De: Pedro Figueiredo - "Foz Velha - cidade quarteirão - 2º centro histórico medieval"
A Foz Velha é o segundo centro histórico medieval desta cidade, sendo o primeiro a Sé, Ribeira, Barredo, Vitória e Miragaia. Pelo que conheço da Foz Velha (Rua Padre Luís Cabral, Rua da Beneditina, Rua Alegre, Rua do Monte Belo, Rua de Santa Escolástica) não é nada de espantar a coexistência de diferentes classes sociais na mesma rua e lado-a-lado, a Casa da Patroa e a Casa da Criada. As cidades de origem medieval, os burgos, são por excelência o ideal urbano da mistura social ao longo da rua e no mesmo espaço. Na Foz Velha, basta observarmos casa sim, casa não, o portão onde por trás vive a criada e a casa de família logo ao lado, como regra urbana. (Por todas as razões e mais alguma defendo a cidade-quarteirão e as ruas-corredor como "o" modelo de cidade a adoptar e preservar.)

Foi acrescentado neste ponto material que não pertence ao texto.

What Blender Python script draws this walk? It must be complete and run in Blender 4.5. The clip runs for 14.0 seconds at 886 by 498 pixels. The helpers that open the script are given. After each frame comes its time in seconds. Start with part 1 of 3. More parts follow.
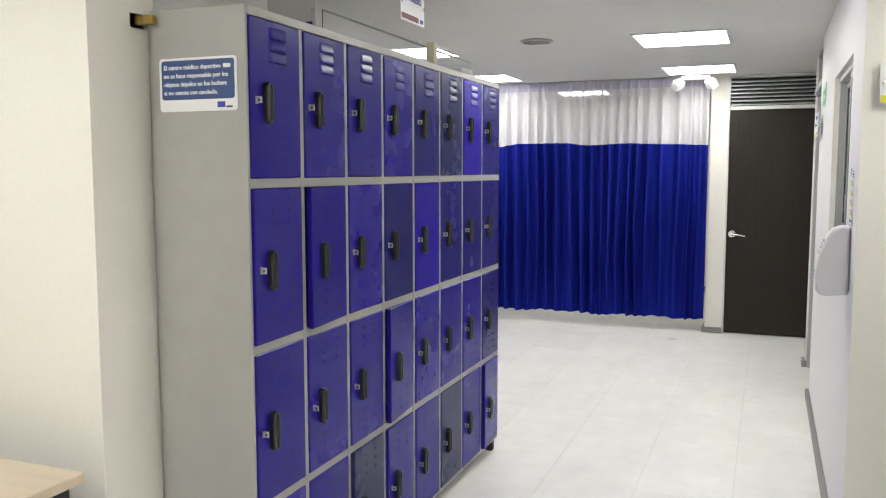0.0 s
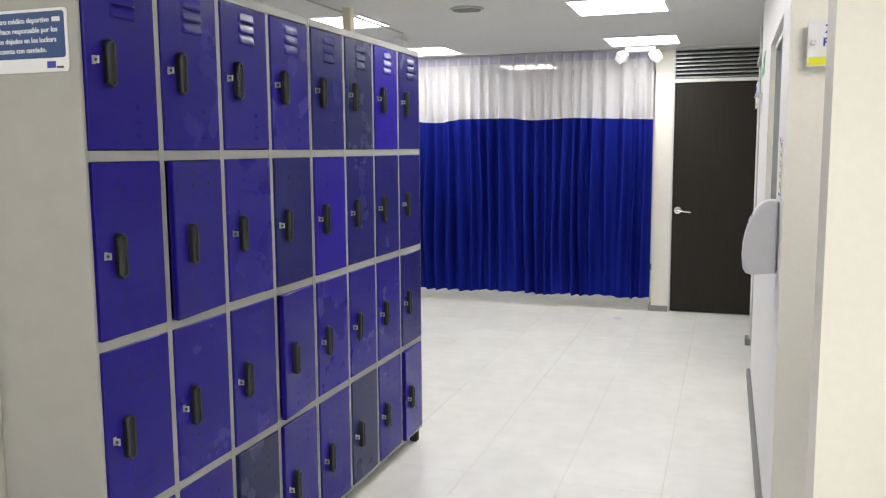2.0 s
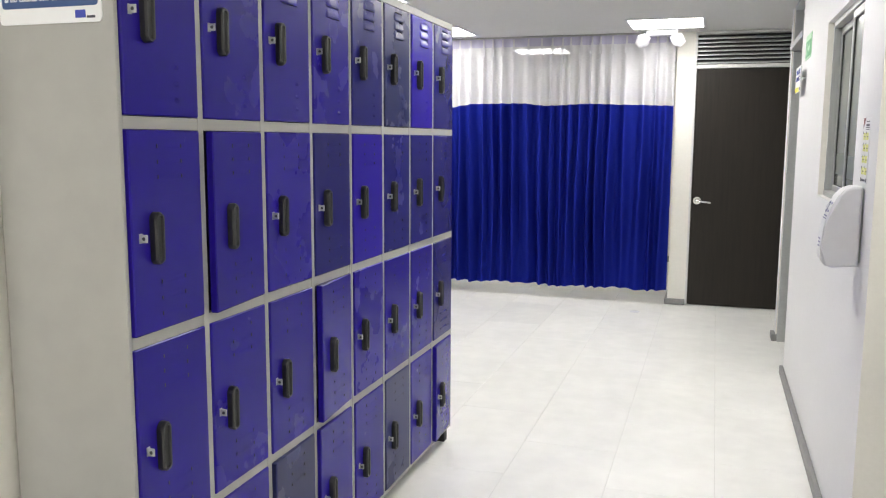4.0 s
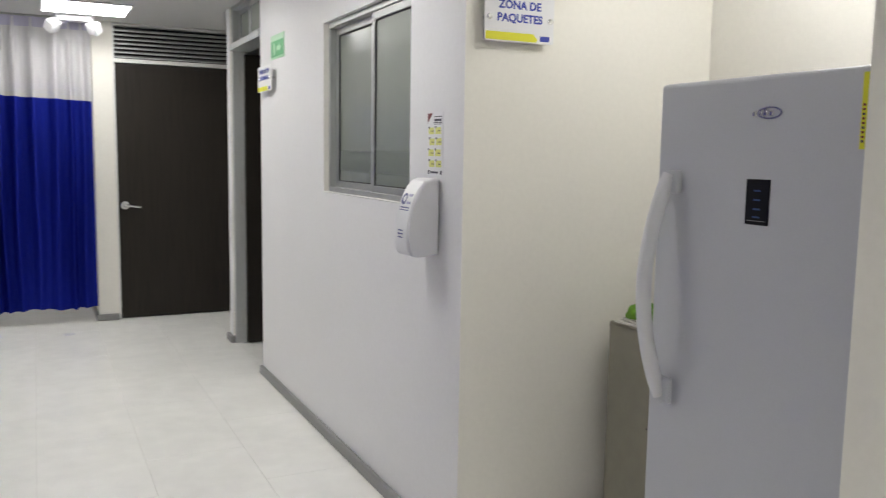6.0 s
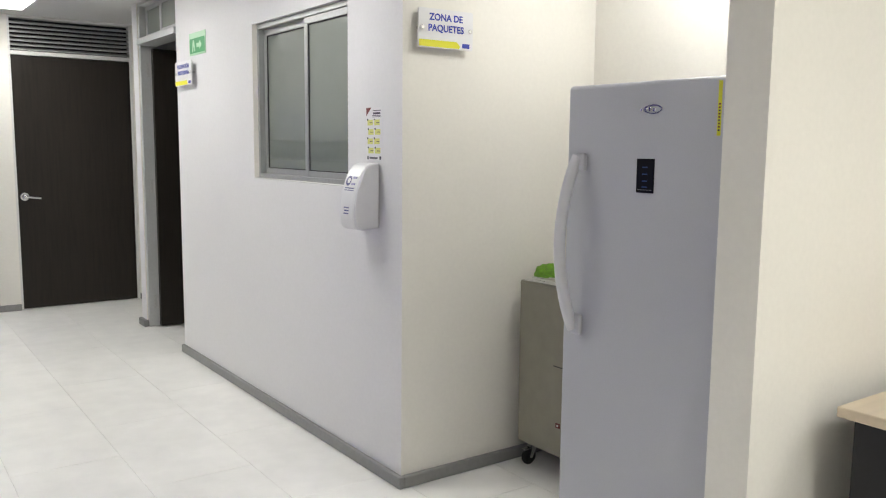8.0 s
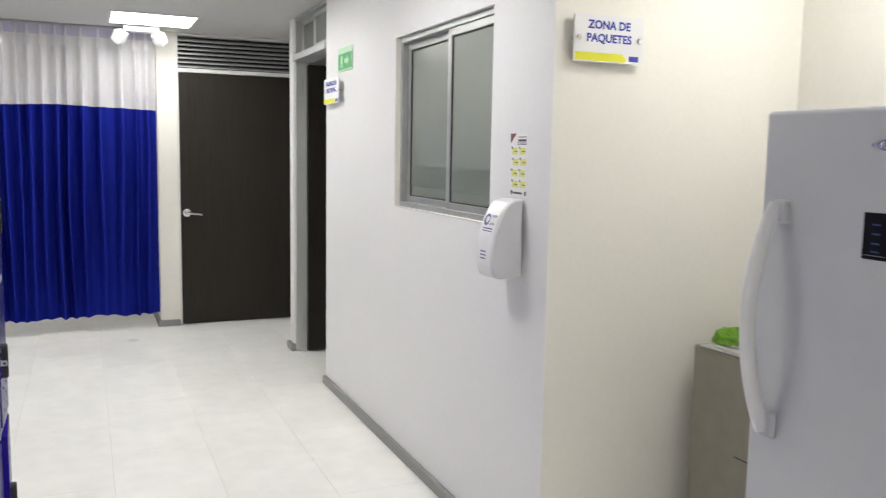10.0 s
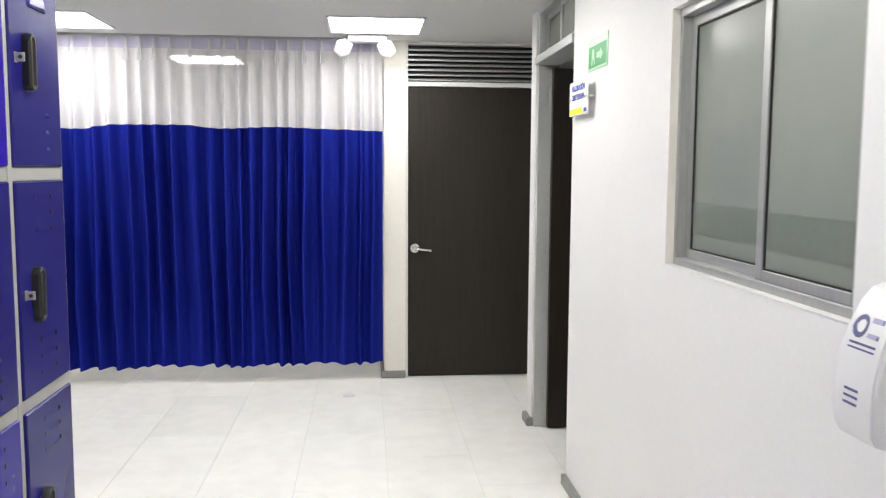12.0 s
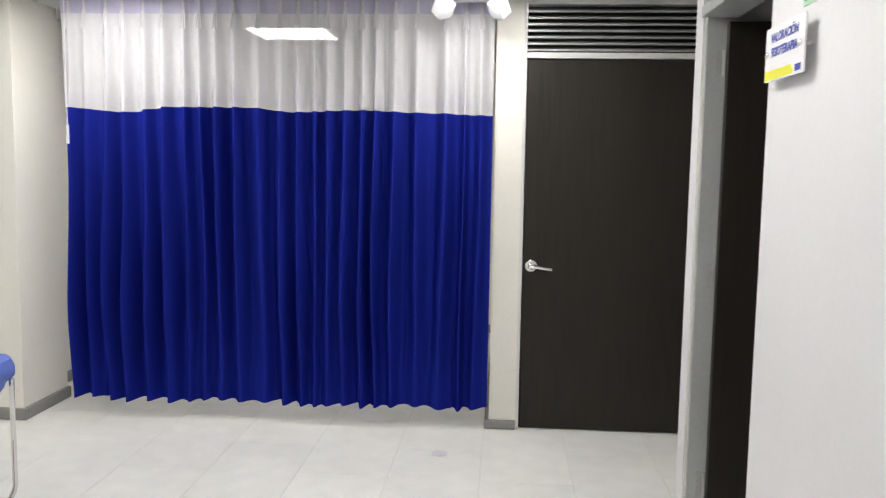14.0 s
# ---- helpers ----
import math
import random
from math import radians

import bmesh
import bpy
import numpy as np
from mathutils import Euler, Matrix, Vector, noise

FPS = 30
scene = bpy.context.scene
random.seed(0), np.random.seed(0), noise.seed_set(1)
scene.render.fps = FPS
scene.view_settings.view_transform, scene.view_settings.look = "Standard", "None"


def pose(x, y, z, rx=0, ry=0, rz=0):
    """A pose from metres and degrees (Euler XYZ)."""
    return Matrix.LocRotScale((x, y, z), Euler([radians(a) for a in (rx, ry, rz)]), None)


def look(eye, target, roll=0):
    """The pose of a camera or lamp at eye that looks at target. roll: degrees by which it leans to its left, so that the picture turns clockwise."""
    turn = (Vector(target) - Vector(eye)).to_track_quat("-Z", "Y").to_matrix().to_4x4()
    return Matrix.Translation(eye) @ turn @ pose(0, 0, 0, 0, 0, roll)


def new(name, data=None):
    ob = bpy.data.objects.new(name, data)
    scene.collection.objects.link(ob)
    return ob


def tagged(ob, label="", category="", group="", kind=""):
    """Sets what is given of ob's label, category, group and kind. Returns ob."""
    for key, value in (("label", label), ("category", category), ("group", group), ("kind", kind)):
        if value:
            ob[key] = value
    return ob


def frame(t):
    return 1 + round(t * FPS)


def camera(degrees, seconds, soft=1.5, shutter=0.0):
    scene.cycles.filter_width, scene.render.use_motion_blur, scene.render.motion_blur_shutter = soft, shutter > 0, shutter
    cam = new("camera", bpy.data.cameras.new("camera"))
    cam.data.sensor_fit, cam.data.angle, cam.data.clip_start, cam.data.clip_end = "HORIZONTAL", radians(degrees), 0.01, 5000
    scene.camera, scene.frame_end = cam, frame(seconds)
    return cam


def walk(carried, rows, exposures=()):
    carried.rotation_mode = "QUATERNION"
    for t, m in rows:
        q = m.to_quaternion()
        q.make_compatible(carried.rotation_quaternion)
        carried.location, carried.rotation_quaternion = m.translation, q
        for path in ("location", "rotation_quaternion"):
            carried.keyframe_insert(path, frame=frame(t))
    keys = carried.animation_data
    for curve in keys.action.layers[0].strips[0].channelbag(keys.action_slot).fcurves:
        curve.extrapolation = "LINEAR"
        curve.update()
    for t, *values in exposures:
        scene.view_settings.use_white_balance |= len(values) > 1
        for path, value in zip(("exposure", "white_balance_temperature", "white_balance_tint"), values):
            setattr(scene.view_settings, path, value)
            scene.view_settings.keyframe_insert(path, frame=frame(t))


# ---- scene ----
cam = camera(56.4, 14.0, soft=1.15, shutter=0.25)
EXPOSURES = [(0, 0.12), (0.5, 0.13), (1, 0.16), (1.5, 0.1), (2.1, 0.08), (2.5, 0.18), (2.7, 0.2), (4.8, 0.3), (5.2, 0.3), (5.5, 0.15), (6, -0.28), (6.5, -0.42), (7, -0.16), (7.2, -0.1), (9.3, 0.0), (9.8, 0.08), (10.5, 0.1), (11, 0.20), (12.2, 0.34), (12.8, 0.36), (13.3, 0.22), (14, 0.06)]
PATH = [
    (0, (0.254, 0.136, 1.511), (-0.475, 1.989, 1.321), 0.0),
    (0.5, (0.229, 0.322, 1.497), (-0.504, 2.173, 1.31), -0.1),
    (1, (0.252, 0.458, 1.501), (-0.405, 2.339, 1.333), 0.3),
    (1.5, (0.337, 0.476, 1.493), (-0.293, 2.364, 1.296), 1.2),
    (2, (0.378, 0.466, 1.484), (-0.27, 2.343, 1.245), -0.4),
    (2.5, (0.39, 0.465, 1.478), (-0.263, 2.337, 1.215), -0.6),
    (2.7, (0.375, 0.473, 1.474), (-0.293, 2.34, 1.207), -0.1),
    (4.8, (-0.187, 0.836, 1.43), (-0.64, 2.769, 1.186), 1.4),
    (5, (-0.259, 0.891, 1.438), (-0.536, 2.858, 1.211), 0.8),
    (5.5, (-0.442, 1.011, 1.394), (-0.093, 2.967, 1.164), 1.6),
    (6, (-0.694, 1.08, 1.381), (0.183, 2.863, 1.151), 0.9),
    (6.5, (-0.892, 1.003, 1.365), (0.161, 2.688, 1.132), 1.1),
    (7, (-1.118, 0.822, 1.36), (0.015, 2.451, 1.114), 0.8),
    (7.2, (-1.203, 0.746, 1.35), (-0.036, 2.352, 1.107), 0.8),
    (9.3, (-1.027, 0.829, 1.404), (-0.013, 2.531, 1.13), -0.0),
    (9.5, (-0.974, 0.913, 1.398), (-0.013, 2.646, 1.127), 0.4),
    (10, (-0.818, 1.17, 1.448), (-0.028, 2.993, 1.217), 1.0),
    (10.5, (-0.692, 1.438, 1.456), (-0.142, 3.351, 1.265), 0.9),
    (11, (-0.551, 1.733, 1.482), (-0.194, 3.693, 1.3), 1.4),
    (11.5, (-0.458, 2.083, 1.473), (-0.201, 4.057, 1.286), 0.9),
    (12, (-0.394, 2.39, 1.489), (-0.211, 4.372, 1.295), 0.3),
    (12.5, (-0.3, 2.732, 1.485), (-0.252, 4.722, 1.293), 0.9),
    (13, (-0.272, 3.065, 1.473), (-0.301, 5.055, 1.274), 0.8),
    (13.5, (-0.265, 3.348, 1.494), (-0.292, 5.337, 1.286), 0.2),
    (14, (-0.211, 3.653, 1.481), (-0.356, 5.637, 1.276), 0.9),
]
walk(cam, [(t, look(eye, target, roll)) for t, eye, target, roll in PATH], EXPOSURES)


# ---- world: no daylight reaches this interior, only a faint grey outside ----
world = bpy.data.worlds.new("world")
scene.world = world
world.use_nodes = True
world.node_tree.nodes["Background"].inputs[0].default_value = (0.5, 0.5, 0.5, 1)
world.node_tree.nodes["Background"].inputs[1].default_value = 0.05
PANEL_STRENGTH = 16.6
PANEL_COLOUR = (1.0, 0.985, 0.95)

CEIL = 2.375
FL = -0.022          # floor level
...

Na Foz Nova, e como zona de férias onde os portuenses alugavam casa durante o Verão, a criada vinha e ficava num quarto. O resto? O resto é o século XX. Tanto quanto sei a impressionante discriminação por espaços urbanos e por classe social nesta cidade invicta só começa com a industrialização do séc. XIX, e o maciço movimento para rentabilizar cada logradouro da casa burguesa com cerca de dez rendas para habitação, uma renda por cada microcasa de 16 m2 por cada casal (ele operário, ela "criada de servir"). As ruas para o burguês, a invisibilidade miserável para o trabalhador, escondido no interior do quarteirão.
De resto, primeiro com o plano "de melhoramentos" (1955+66), a vida destas "criadas" apenas melhora no tamanho da casa que passa de 16m2 para 50 ou 60 m2, só que passam a ter de se deslocar quilómetros do seu bairro camarário de subúrbio até Casa da Senhora, onde quer que esta more. (As torres HLM "habitation à loyement moderée", onde morava a minha sogra - "criada de servir" em França, Versailles, Paris, distrito 78 - eram torres de luxo, a qualquer nível, em comparação com os nossos blocos - miseráveis rc+3 de habitação "social".)
Por fim, com a selecção "natural" pelo preço, que é feita pelo mercado "livre" (uma fantasia de direita, ou utopia/distopia se quiserem), o pessoal só tem hipótese de arranjar casa nas gaias, nas gondomares, nas areosas, em ermesindes vários... (Perguntem às senhoras da limpeza - às da periferia, não às "finas e fozeiras" que entram no autocarro da Marechal às 19h30, quanto tempo demoram até Ermesinde em hora de ponta.)
Sim, na Foz Velha há ainda algum mix social, mas não no Porto em geral, onde - como dizia o Nuno Portas em "urbanismo 1 e 2" (2º e 4º anos da FAUP) "é muito fácil dizer-se onde estão ricos, pobres e remediados no Porto, onde a segregação é claríssima: ricos na Foz e em duas ou três bolsas (Foco e Boavista), pobres em Campanhã e escondidos em inúmeras bolsas (bairros sociais e ilhas). A classe remediada? Na periferia, cada vez mais longe do centro, reservado que está o centro a preços absurdos e invendáveis em muitos casos".